▸ Directions: Pictures in the data below are not part of the copy; transcribe everything else exactly.
--
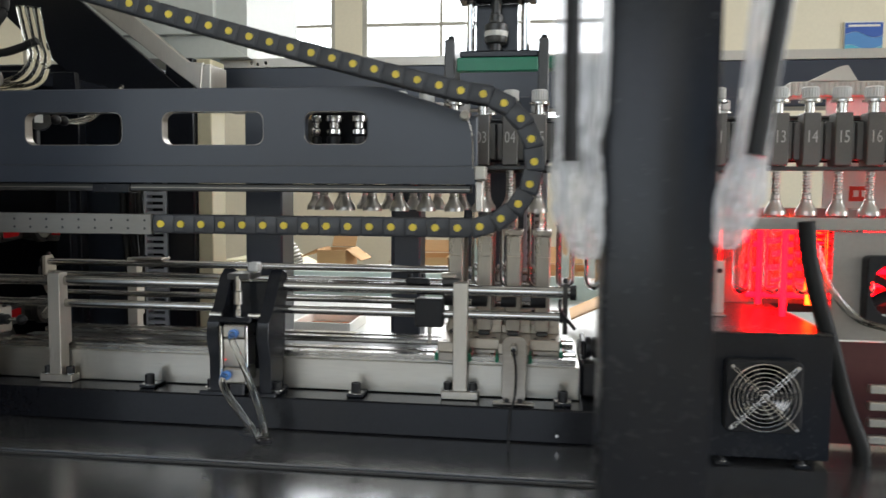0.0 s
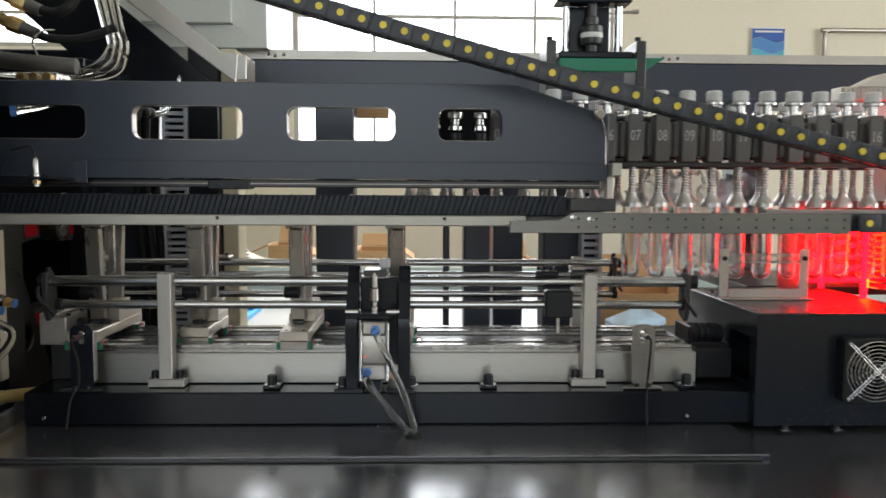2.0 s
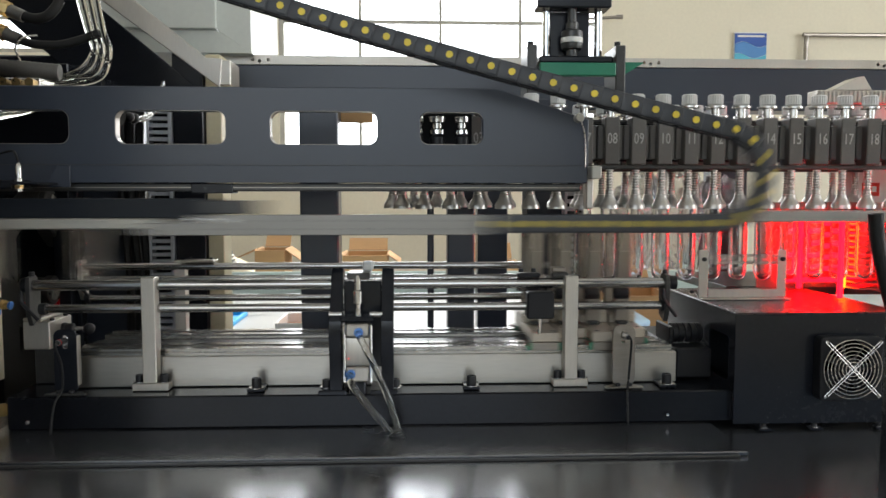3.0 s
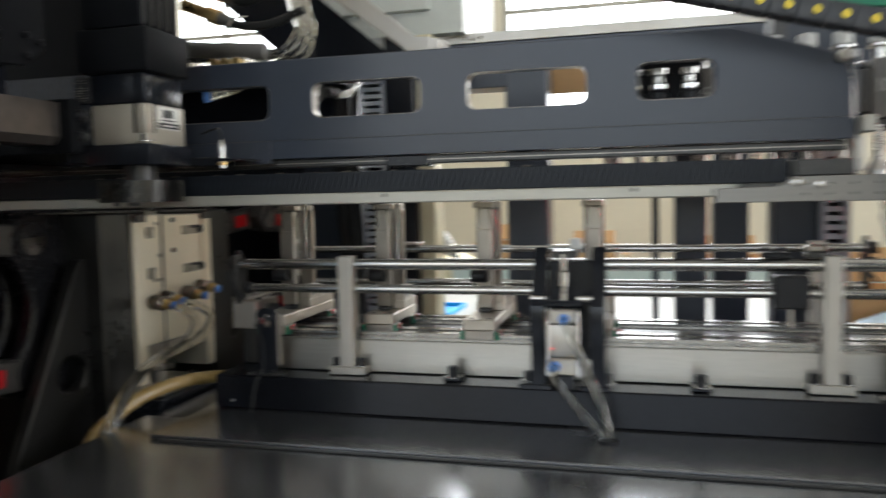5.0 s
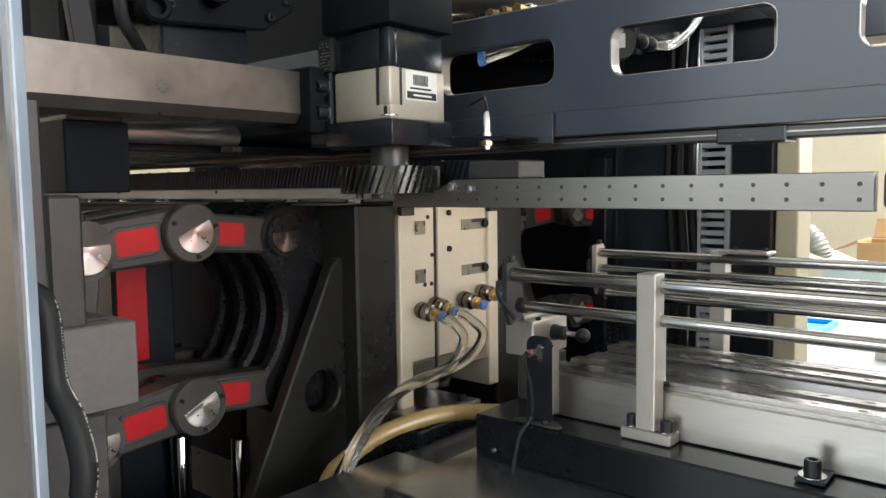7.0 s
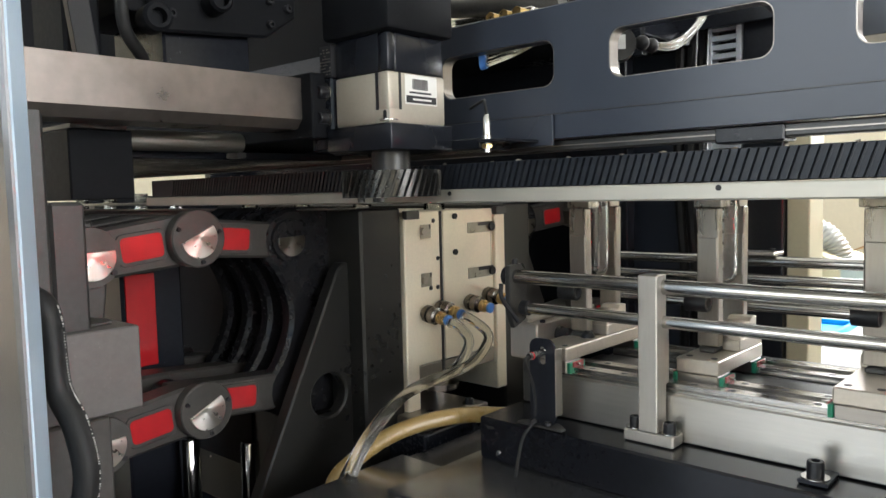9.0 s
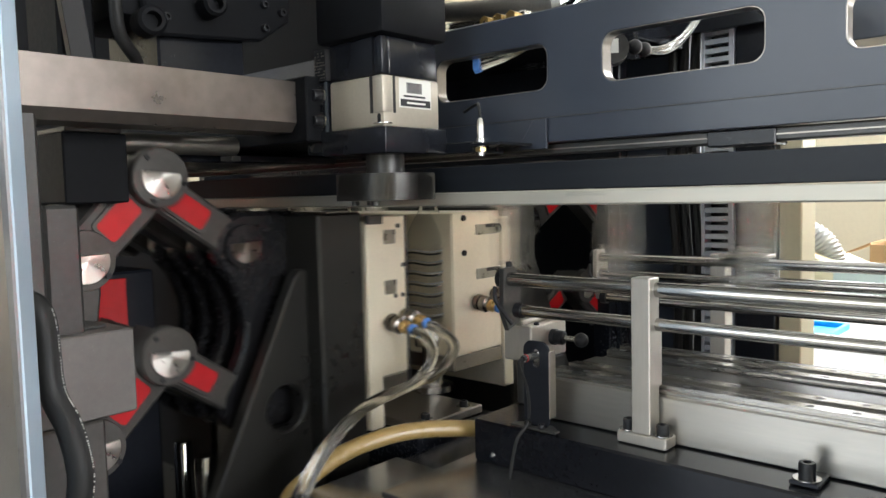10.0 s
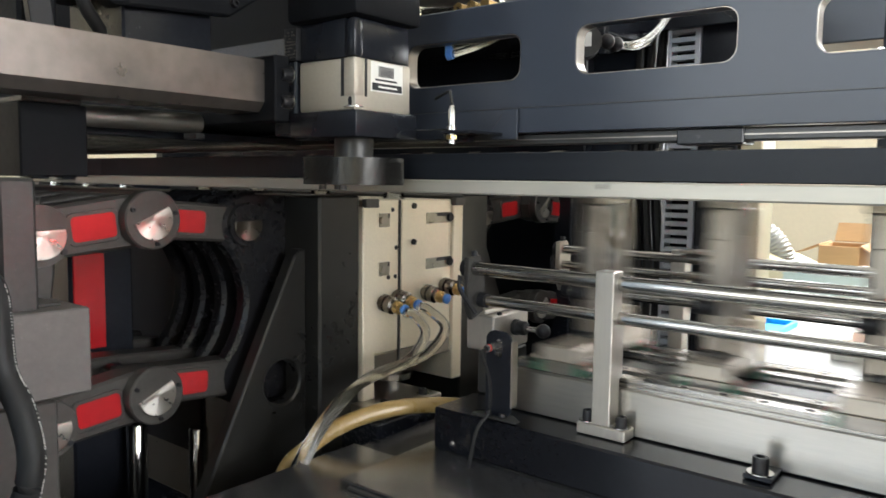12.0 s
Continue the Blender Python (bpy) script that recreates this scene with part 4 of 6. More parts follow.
--
▸ The solution:
0.0 s
2.0 s
3.0 s
5.0 s
7.0 s
9.0 s
10.0 s
12.0 s
Continue the Blender Python (bpy) script that recreates this scene with part 4 of 6. More parts follow.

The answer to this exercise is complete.